It's Holi. Holi-day. Yay!
A celebration of springtime, this year it feels very apt, as after a cold, harsh February, the weather seems to have finally turned a corner here. The sun is warm on my face, the skies are a brilliant blue, the birds are singing and starting to fill the nesting boxes, it stays light later and later in the day and my life just feels brighter and happier. Kay planted his seeds for the garden last weekend, and I started getting excited about all the fresh harvests and bounty coming my way soon.
Holi is characterised by colour. People throw coloured powders up in the air, douse each other with coloured water and celebrate the arrival of flowers and fruit. Holi is also the festival of love and this bittersweet emotion is embodied in Hindu mythology. Legend has it that Lord Shiva, in his anger at being shot by Kaamadeva's arrow (the Indian God of love, similar to Cupid) reduced him to ashes. The arrow worked, however, and Shiva married Parvati. Rati, the wife of Kaamadeva, begged Shiva to revive her husband, and Shiva, understanding true love, granted her wish (and everyone lives happily ever after...)
When I got back after India, one of the things I missed so much about it was it's colours. I said to Kay that Edmonton felt cold, blue and grey after that vibrant chaos. And Holi is a festival that is, in itself, an embodiment of the fabulous riotousness and colours of India.
The picture above, for example, just makes me smile. Jemma and I were driving around in India, and we just came across these stalls full of coloured powder, ready for rangoli. Our driver stopped (right in the middle of the street in full on traffic, as it happens, just one of the awesome crazy things about India) and we were just snapping away. The colours were so beautiful and bright they almost hurt my eyes.

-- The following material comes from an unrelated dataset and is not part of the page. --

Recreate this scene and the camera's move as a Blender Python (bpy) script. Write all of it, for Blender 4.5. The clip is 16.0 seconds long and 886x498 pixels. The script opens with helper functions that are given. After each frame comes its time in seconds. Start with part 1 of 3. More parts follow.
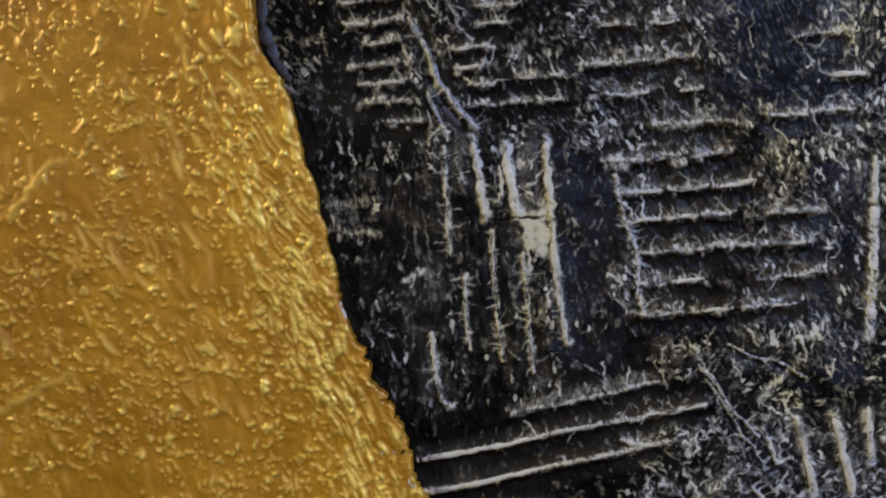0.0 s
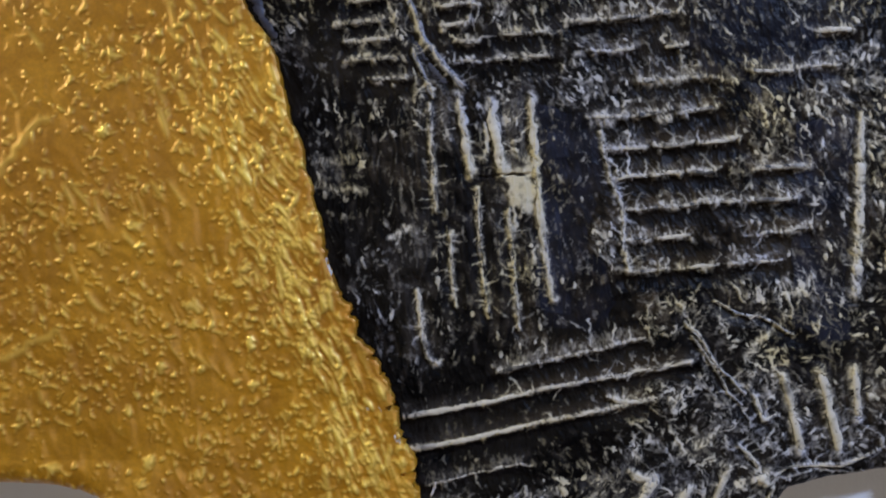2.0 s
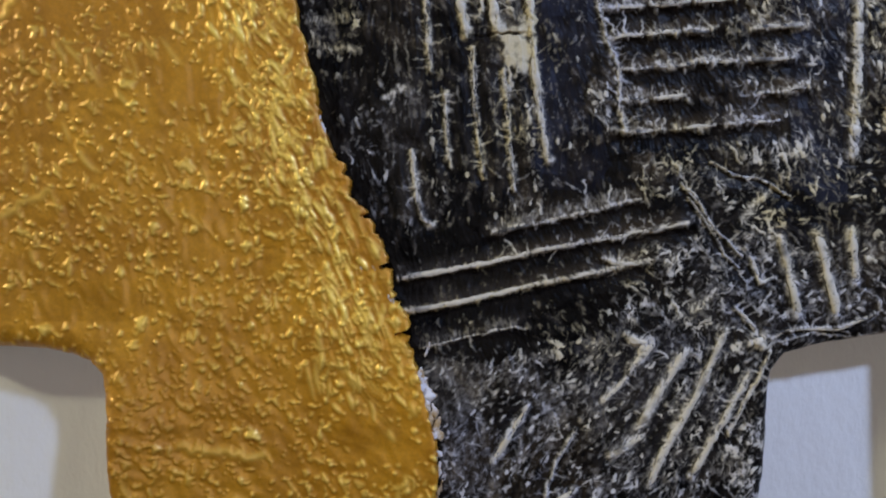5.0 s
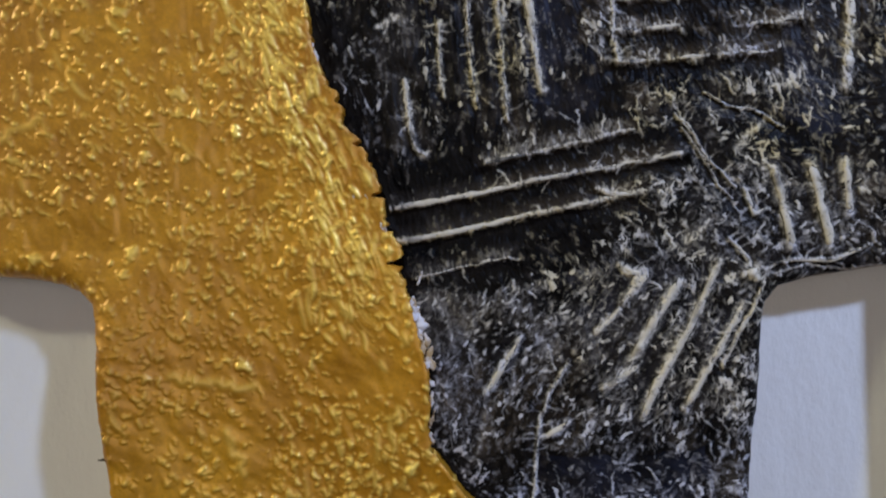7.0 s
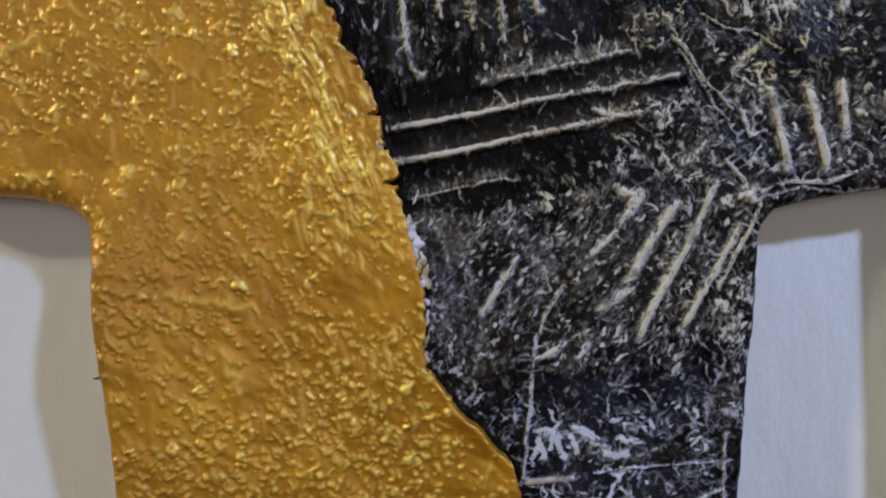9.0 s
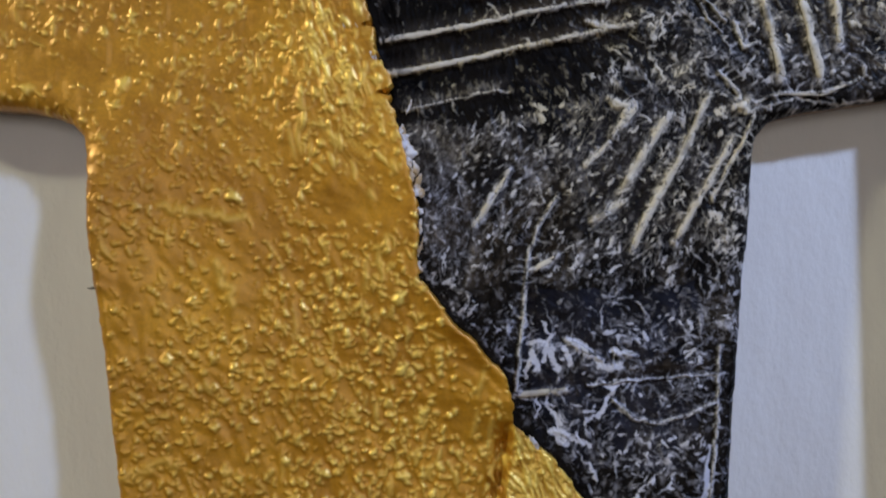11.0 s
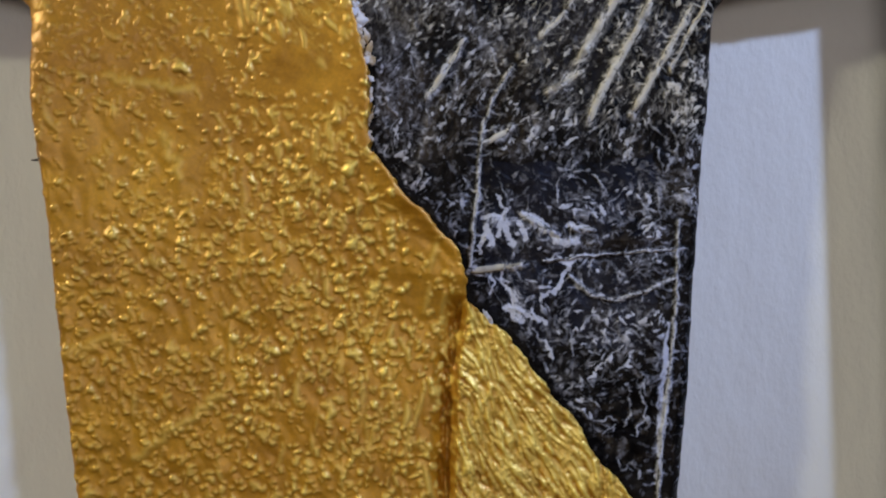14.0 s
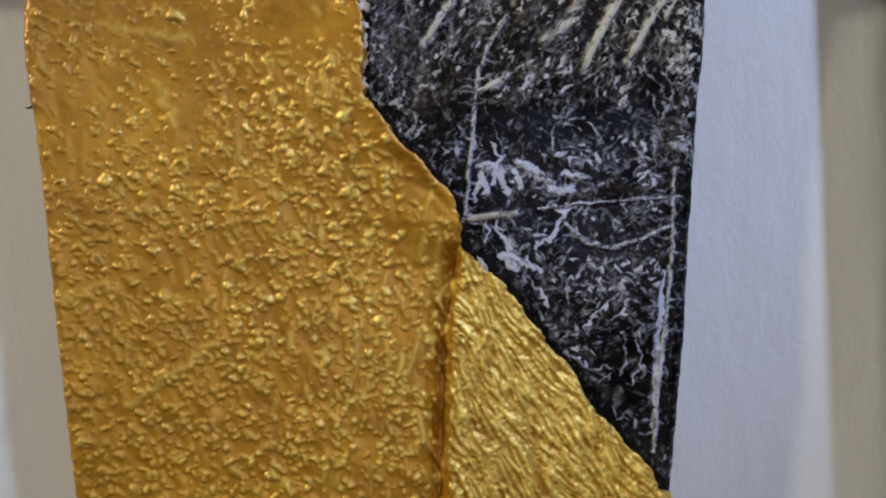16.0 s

I miss celebrating Indian festivals. In Edmonton, for example, I'd be more likely to celebrate St. Patrick's Day today, rather than Holi (for what its worth, St Patrick is my guy, I am even named after him) I celebrate Indian festivals virtually, checking them out on my friends' Facebook walls and wishing I could be there to celebrate. But in the absence of Holi colours, I make up my own traditions. This thandai is one of them. Traditionally a Rajasthani drink made with dried fruit and nut pastes, it's a delicious spiced, chilled milk drink that is made for Holi.
I love the fragrances in this drink. I adapted the method a little to make it more suitable for life here, but the flavours are the same, and the taste takes me straight back to my carefree university days of playing Holi, drinking way too much bhaang, flinging colours in the air, hunting down recalcitrant friends and rubbing colour on their cheeks, and best of all... smelling the sweet scents of springtime in the air.
Happy Holi, everyone!
1/2 cup whole milk
1/2 cup ground almonds
1 teaspoon poppy seeds (optional)
2 cups whole milk
1/4 cup, or to taste, sugar
1 teaspoon fennel seeds
1 teaspoon dried rose petals
5 green cardamom pods
1/2 teaspoon whole black peppercorns
1 stick cinnamon
A generous pinch of saffron
2 tablespoons warm milk
Small handful pistachio nuts, to garnish
Blend together the ground almonds, 1/2 cup milk and poppy seeds, if using, to a fine creamy, paste. Chill this mixture.
Place the remaining 2 cups milk and sugar in a heavy based pot. Place the fennel seeds, rose petals, cardamom pods and black peppercorns in a mortar and pestle and crush. Add the crushed spices and cinnamon stick, and turn on the heat.
Bring to boil, then turn the heat down to a low simmer and simmer for about 5 minutes. Turn off the heat and let the spices infuse into the milk, at least an hour.
Once the milk mixture is cool, strain it through a sieve. Discard spices.
Whisk the saffron into the warm milk, and add this to the spiced milk. Stir in the almond paste, and refrigerate until chilled. Serve with chopped pistachio nuts sprinkled over.
- Dried rose petals are available in all Indian groceries.
- You can use cashew nut paste instead of almonds.